Objective: Please transcribe the listing below in full and word for word, without its pictures.

Information supplied:
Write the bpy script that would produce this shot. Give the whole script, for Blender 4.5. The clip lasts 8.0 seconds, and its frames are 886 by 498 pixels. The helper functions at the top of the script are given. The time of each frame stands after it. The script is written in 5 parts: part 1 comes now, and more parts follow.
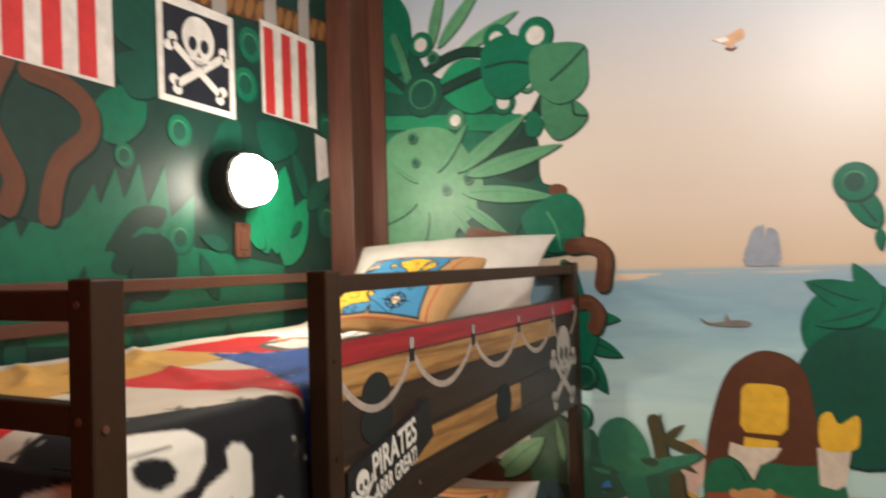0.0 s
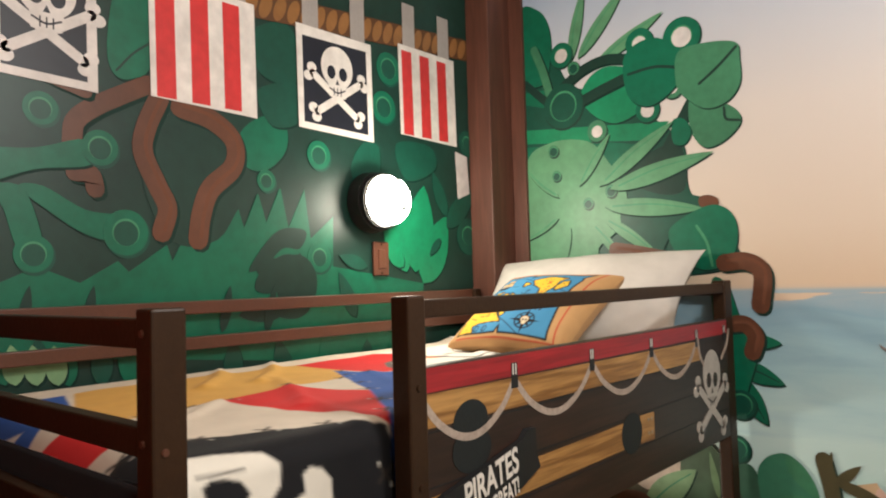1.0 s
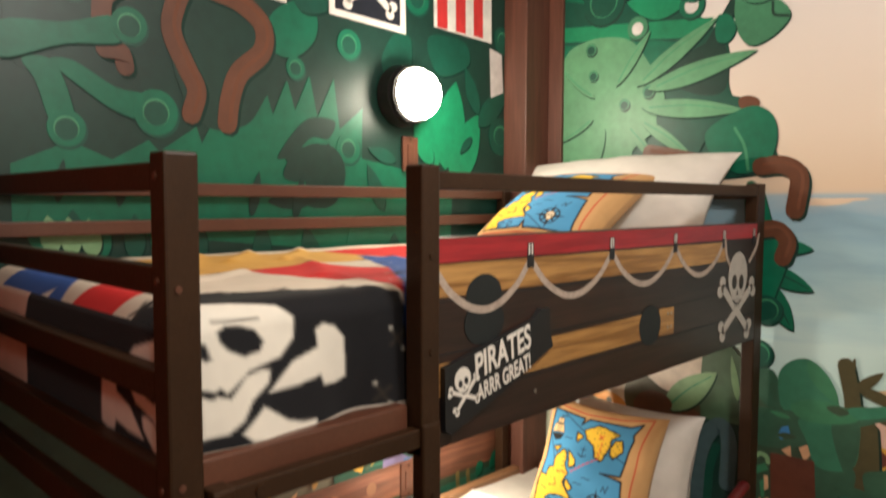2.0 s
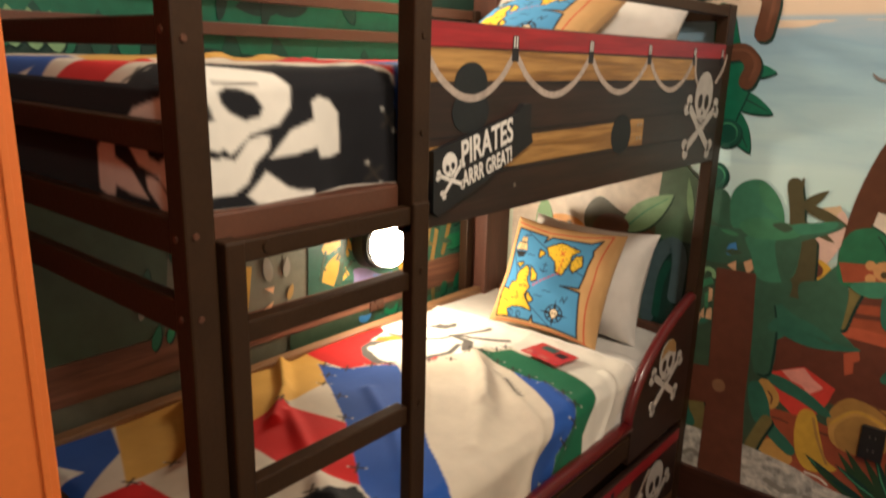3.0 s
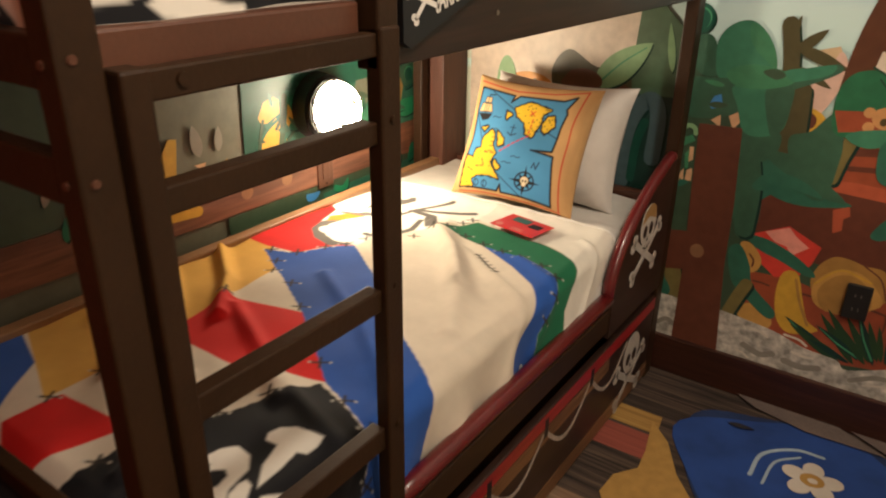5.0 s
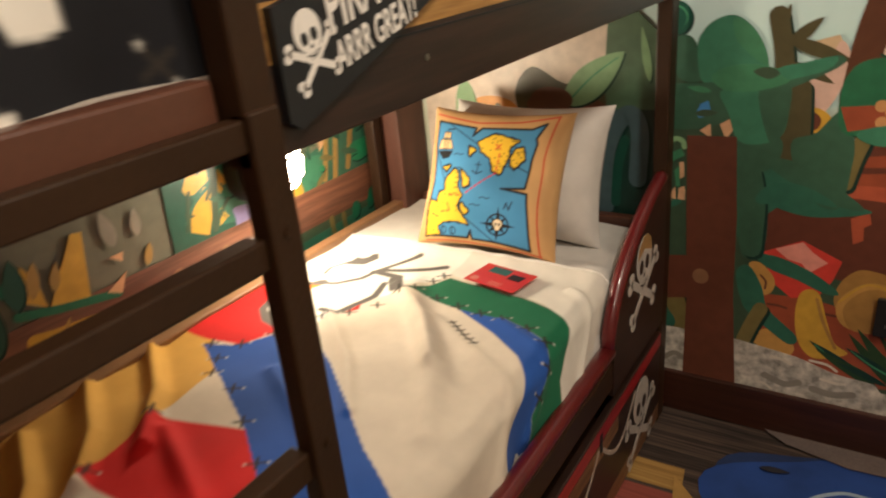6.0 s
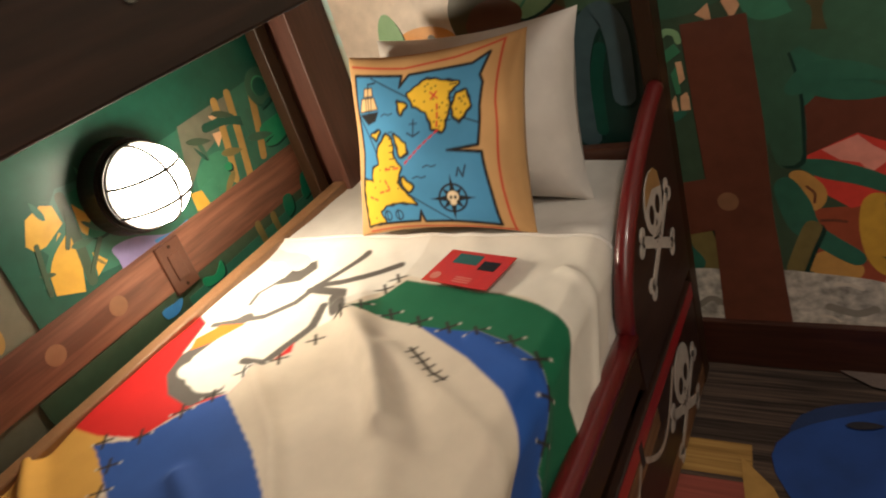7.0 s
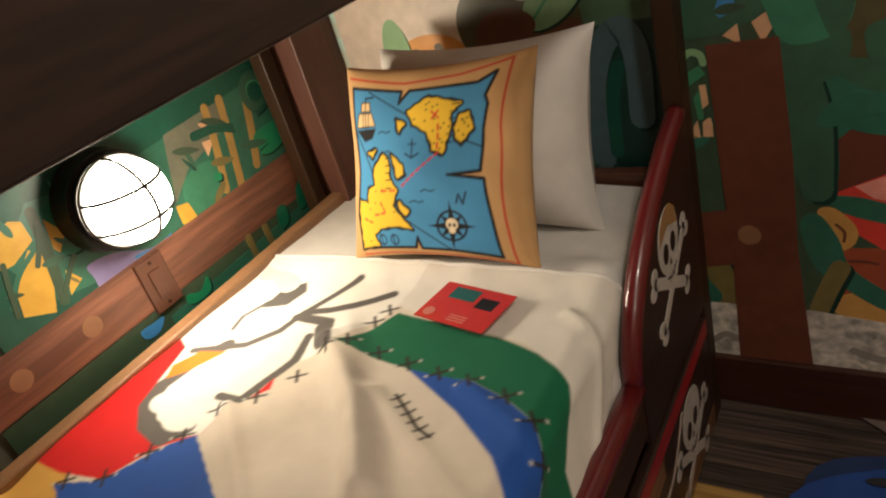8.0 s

Reply:
Write the bpy script that would produce this shot. Give the whole script, for Blender 4.5. The clip lasts 8.0 seconds, and its frames are 886 by 498 pixels. The helper functions at the top of the script are given. The time of each frame stands after it. The script is written in 5 parts: part 1 comes now, and more parts follow.
0.0 s
1.0 s
2.0 s
3.0 s
5.0 s
6.0 s
7.0 s
8.0 s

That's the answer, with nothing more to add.